> Given task
Please transcribe the listing below in full and word for word, without its pictures.

☆ ☆ ☆ ☆

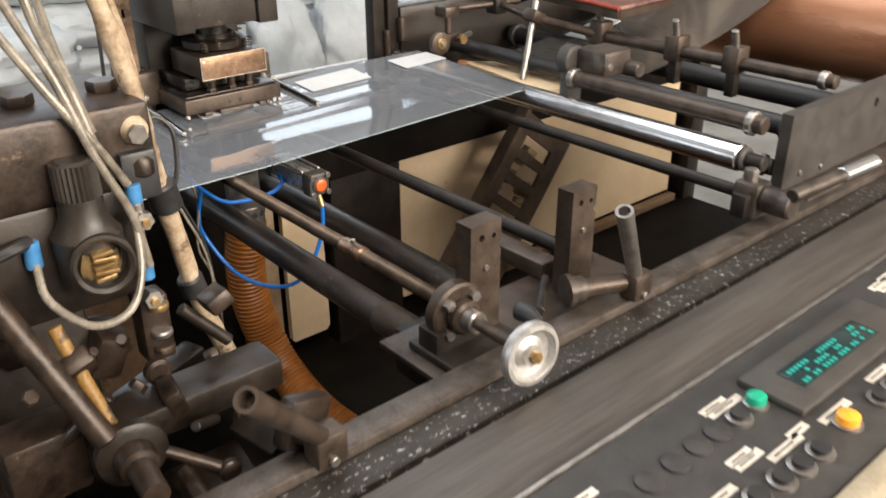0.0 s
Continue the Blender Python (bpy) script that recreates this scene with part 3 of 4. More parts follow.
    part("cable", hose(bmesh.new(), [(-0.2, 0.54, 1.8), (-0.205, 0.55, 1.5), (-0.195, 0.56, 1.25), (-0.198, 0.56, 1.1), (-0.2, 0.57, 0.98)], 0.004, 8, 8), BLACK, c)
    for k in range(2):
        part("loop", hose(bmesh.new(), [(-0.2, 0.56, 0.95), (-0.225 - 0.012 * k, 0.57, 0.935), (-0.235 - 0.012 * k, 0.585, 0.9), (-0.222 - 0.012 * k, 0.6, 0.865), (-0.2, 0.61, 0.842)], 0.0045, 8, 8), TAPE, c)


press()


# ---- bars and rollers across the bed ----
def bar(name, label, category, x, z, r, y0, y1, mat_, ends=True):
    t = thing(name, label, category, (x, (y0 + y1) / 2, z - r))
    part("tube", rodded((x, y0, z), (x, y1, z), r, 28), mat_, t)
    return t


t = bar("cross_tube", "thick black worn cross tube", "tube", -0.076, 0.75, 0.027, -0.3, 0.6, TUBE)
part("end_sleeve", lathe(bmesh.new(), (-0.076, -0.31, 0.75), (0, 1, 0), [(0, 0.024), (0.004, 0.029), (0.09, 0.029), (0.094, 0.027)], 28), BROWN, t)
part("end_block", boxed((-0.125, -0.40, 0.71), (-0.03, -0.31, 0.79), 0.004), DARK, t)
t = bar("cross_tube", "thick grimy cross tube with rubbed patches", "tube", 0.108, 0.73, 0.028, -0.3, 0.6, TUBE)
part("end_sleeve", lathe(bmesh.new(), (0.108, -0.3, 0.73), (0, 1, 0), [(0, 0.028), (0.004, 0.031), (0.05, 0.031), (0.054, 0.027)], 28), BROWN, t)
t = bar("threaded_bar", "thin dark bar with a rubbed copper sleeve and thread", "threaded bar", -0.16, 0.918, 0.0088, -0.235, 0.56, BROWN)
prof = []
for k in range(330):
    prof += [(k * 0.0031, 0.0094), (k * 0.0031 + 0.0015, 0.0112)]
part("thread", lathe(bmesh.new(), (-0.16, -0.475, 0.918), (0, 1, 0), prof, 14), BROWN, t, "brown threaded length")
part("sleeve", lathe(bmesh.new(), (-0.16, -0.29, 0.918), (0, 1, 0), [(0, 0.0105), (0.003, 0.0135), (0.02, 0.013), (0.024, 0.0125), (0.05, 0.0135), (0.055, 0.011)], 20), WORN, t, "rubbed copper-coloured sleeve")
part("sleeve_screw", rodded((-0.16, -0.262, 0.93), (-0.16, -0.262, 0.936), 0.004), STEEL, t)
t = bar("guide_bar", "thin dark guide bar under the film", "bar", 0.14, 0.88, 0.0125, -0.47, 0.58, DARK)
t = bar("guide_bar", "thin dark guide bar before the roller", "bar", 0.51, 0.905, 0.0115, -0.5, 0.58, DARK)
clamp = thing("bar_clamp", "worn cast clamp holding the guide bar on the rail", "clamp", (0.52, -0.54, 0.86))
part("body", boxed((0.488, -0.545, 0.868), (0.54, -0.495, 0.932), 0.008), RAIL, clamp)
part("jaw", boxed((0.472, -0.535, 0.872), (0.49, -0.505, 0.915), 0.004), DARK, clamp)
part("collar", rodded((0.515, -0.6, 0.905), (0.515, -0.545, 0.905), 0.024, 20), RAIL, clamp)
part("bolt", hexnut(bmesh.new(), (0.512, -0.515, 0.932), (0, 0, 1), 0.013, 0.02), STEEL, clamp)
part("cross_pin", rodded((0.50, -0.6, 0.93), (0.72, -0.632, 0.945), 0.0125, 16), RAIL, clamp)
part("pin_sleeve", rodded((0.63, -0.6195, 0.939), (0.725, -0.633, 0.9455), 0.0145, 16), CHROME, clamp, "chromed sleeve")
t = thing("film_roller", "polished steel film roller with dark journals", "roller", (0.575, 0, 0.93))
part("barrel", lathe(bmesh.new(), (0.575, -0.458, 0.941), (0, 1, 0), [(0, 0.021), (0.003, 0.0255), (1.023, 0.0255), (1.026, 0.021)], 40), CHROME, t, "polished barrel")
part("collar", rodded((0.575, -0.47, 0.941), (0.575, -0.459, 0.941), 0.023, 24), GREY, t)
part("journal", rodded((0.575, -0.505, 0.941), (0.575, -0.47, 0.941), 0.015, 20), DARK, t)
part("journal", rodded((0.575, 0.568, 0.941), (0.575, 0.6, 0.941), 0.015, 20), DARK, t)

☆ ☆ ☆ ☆

> Solution for this exercise
0.0 s
Continue the Blender Python (bpy) script that recreates this scene with part 3 of 4. More parts follow.
    part("cable", hose(bmesh.new(), [(-0.2, 0.54, 1.8), (-0.205, 0.55, 1.5), (-0.195, 0.56, 1.25), (-0.198, 0.56, 1.1), (-0.2, 0.57, 0.98)], 0.004, 8, 8), BLACK, c)
    for k in range(2):
        part("loop", hose(bmesh.new(), [(-0.2, 0.56, 0.95), (-0.225 - 0.012 * k, 0.57, 0.935), (-0.235 - 0.012 * k, 0.585, 0.9), (-0.222 - 0.012 * k, 0.6, 0.865), (-0.2, 0.61, 0.842)], 0.0045, 8, 8), TAPE, c)


press()


# ---- bars and rollers across the bed ----
def bar(name, label, category, x, z, r, y0, y1, mat_, ends=True):
    t = thing(name, label, category, (x, (y0 + y1) / 2, z - r))
    part("tube", rodded((x, y0, z), (x, y1, z), r, 28), mat_, t)
    return t


t = bar("cross_tube", "thick black worn cross tube", "tube", -0.076, 0.75, 0.027, -0.3, 0.6, TUBE)
part("end_sleeve", lathe(bmesh.new(), (-0.076, -0.31, 0.75), (0, 1, 0), [(0, 0.024), (0.004, 0.029), (0.09, 0.029), (0.094, 0.027)], 28), BROWN, t)
part("end_block", boxed((-0.125, -0.40, 0.71), (-0.03, -0.31, 0.79), 0.004), DARK, t)
t = bar("cross_tube", "thick grimy cross tube with rubbed patches", "tube", 0.108, 0.73, 0.028, -0.3, 0.6, TUBE)
part("end_sleeve", lathe(bmesh.new(), (0.108, -0.3, 0.73), (0, 1, 0), [(0, 0.028), (0.004, 0.031), (0.05, 0.031), (0.054, 0.027)], 28), BROWN, t)
t = bar("threaded_bar", "thin dark bar with a rubbed copper sleeve and thread", "threaded bar", -0.16, 0.918, 0.0088, -0.235, 0.56, BROWN)
prof = []
for k in range(330):
    prof += [(k * 0.0031, 0.0094), (k * 0.0031 + 0.0015, 0.0112)]
part("thread", lathe(bmesh.new(), (-0.16, -0.475, 0.918), (0, 1, 0), prof, 14), BROWN, t, "brown threaded length")
part("sleeve", lathe(bmesh.new(), (-0.16, -0.29, 0.918), (0, 1, 0), [(0, 0.0105), (0.003, 0.0135), (0.02, 0.013), (0.024, 0.0125), (0.05, 0.0135), (0.055, 0.011)], 20), WORN, t, "rubbed copper-coloured sleeve")
part("sleeve_screw", rodded((-0.16, -0.262, 0.93), (-0.16, -0.262, 0.936), 0.004), STEEL, t)
t = bar("guide_bar", "thin dark guide bar under the film", "bar", 0.14, 0.88, 0.0125, -0.47, 0.58, DARK)
t = bar("guide_bar", "thin dark guide bar before the roller", "bar", 0.51, 0.905, 0.0115, -0.5, 0.58, DARK)
clamp = thing("bar_clamp", "worn cast clamp holding the guide bar on the rail", "clamp", (0.52, -0.54, 0.86))
part("body", boxed((0.488, -0.545, 0.868), (0.54, -0.495, 0.932), 0.008), RAIL, clamp)
part("jaw", boxed((0.472, -0.535, 0.872), (0.49, -0.505, 0.915), 0.004), DARK, clamp)
part("collar", rodded((0.515, -0.6, 0.905), (0.515, -0.545, 0.905), 0.024, 20), RAIL, clamp)
part("bolt", hexnut(bmesh.new(), (0.512, -0.515, 0.932), (0, 0, 1), 0.013, 0.02), STEEL, clamp)
part("cross_pin", rodded((0.50, -0.6, 0.93), (0.72, -0.632, 0.945), 0.0125, 16), RAIL, clamp)
part("pin_sleeve", rodded((0.63, -0.6195, 0.939), (0.725, -0.633, 0.9455), 0.0145, 16), CHROME, clamp, "chromed sleeve")
t = thing("film_roller", "polished steel film roller with dark journals", "roller", (0.575, 0, 0.93))
part("barrel", lathe(bmesh.new(), (0.575, -0.458, 0.941), (0, 1, 0), [(0, 0.021), (0.003, 0.0255), (1.023, 0.0255), (1.026, 0.021)], 40), CHROME, t, "polished barrel")
part("collar", rodded((0.575, -0.47, 0.941), (0.575, -0.459, 0.941), 0.023, 24), GREY, t)
part("journal", rodded((0.575, -0.505, 0.941), (0.575, -0.47, 0.941), 0.015, 20), DARK, t)
part("journal", rodded((0.575, 0.568, 0.941), (0.575, 0.6, 0.941), 0.015, 20), DARK, t)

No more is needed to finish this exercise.